Была ли «украинизация» тактическим отступлением большевиков или исполнением принципи­альных программных замыслов, в данном случае не имеет значения. Украинский национальный проект (среди прочих аналогичных проектов) был осуществлен в 1920-е годы интернационалиста­ми-большевиками, и в этом, конечно, есть немалая толика исторической иронии. В период стали­низма, и позднее успехи «украинизации», несмотря на все попятные движения, репрессии, систе­матическую борьбу с «буржуазным национализмом», были закреплены, Малороссия окончательно стала Украиной и декабрьский референдум 1991 г. поставил точку во многовековом политическом процессе, хотя сопутствующие этнические и культурные противоречия, органические связи Украины с Россией и всем русским и великорусским скорее всего еще надолго (или даже навсегда) сохранят­ся. Все это, в целом, очевидно, и вряд ли может быть оспорено с научных позиций, да это было бы малоинтересно. Однако, самый факт, что «украинизация» своей предпосылкой имела радикальный слом прежних российских институтов и традиций, без которого она вряд ли бы вообще началась, и что русские и украинцы (в большинстве, как кажется) до сих пор осознают свою связь совсем не так, как они осознают свои связи, скажем, с татарами, армянами или поляками, а многие русские и украинцы, однажды задумавшись, не готовы увидеть в себе лишь великорусов и лишь украинцев — дает почувствовать и увидеть (а доказать тут, в области сослагательности, ничего не возможно), что и после 1917 г., не случись революции, дела могли бы пойти иначе. Собственно, это признается и Миллером, хотя он, не раз, подчеркнув наличие вполне осязаемых альтернатив в XIX в., жертвует осторожностью ради придания остроты и эффектности тезису о проигранной уже к 1917 г. русской партии.
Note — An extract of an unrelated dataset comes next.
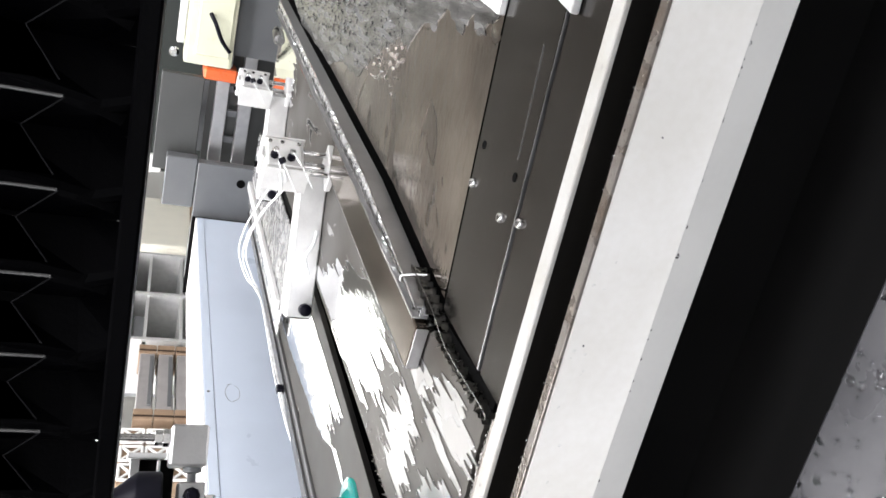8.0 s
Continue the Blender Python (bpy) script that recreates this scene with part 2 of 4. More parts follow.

Чтобы быть правильно понятым, хочу лишний раз отметить, что не считаю искусственным «со­творение» украинской нации в XX в., не отрицаю того, как представляется, очевидного к сегодняш­нему дню факта, что всякая нация и всякий национализм (в том числе русская нация и русский национализм) рождаются на 9/10 из соответствующих «проектов», и потому они есть творение, а не субстанция исторического процесса (а из этого вытекает, кстати, и очень вероятное «отмирание» наций, о котором так долго говорили коммунисты). Речь идет лишь о том, что хронологический диа­пазон, в котором и «украинская» и «большая русская нация» оставались потенцией, а не реально­стью был шире, чем предполагает Миллер, а, с другой стороны, запас прочности, набранный второй из этих двух альтернатив к середине XIX века был много больше, чем у «украинского проекта», и этим, повторим, можно объяснять известную «нерадивость» (с. 235) русского правительства и близ­ких к нему интеллектуалов в решении «украинского вопроса».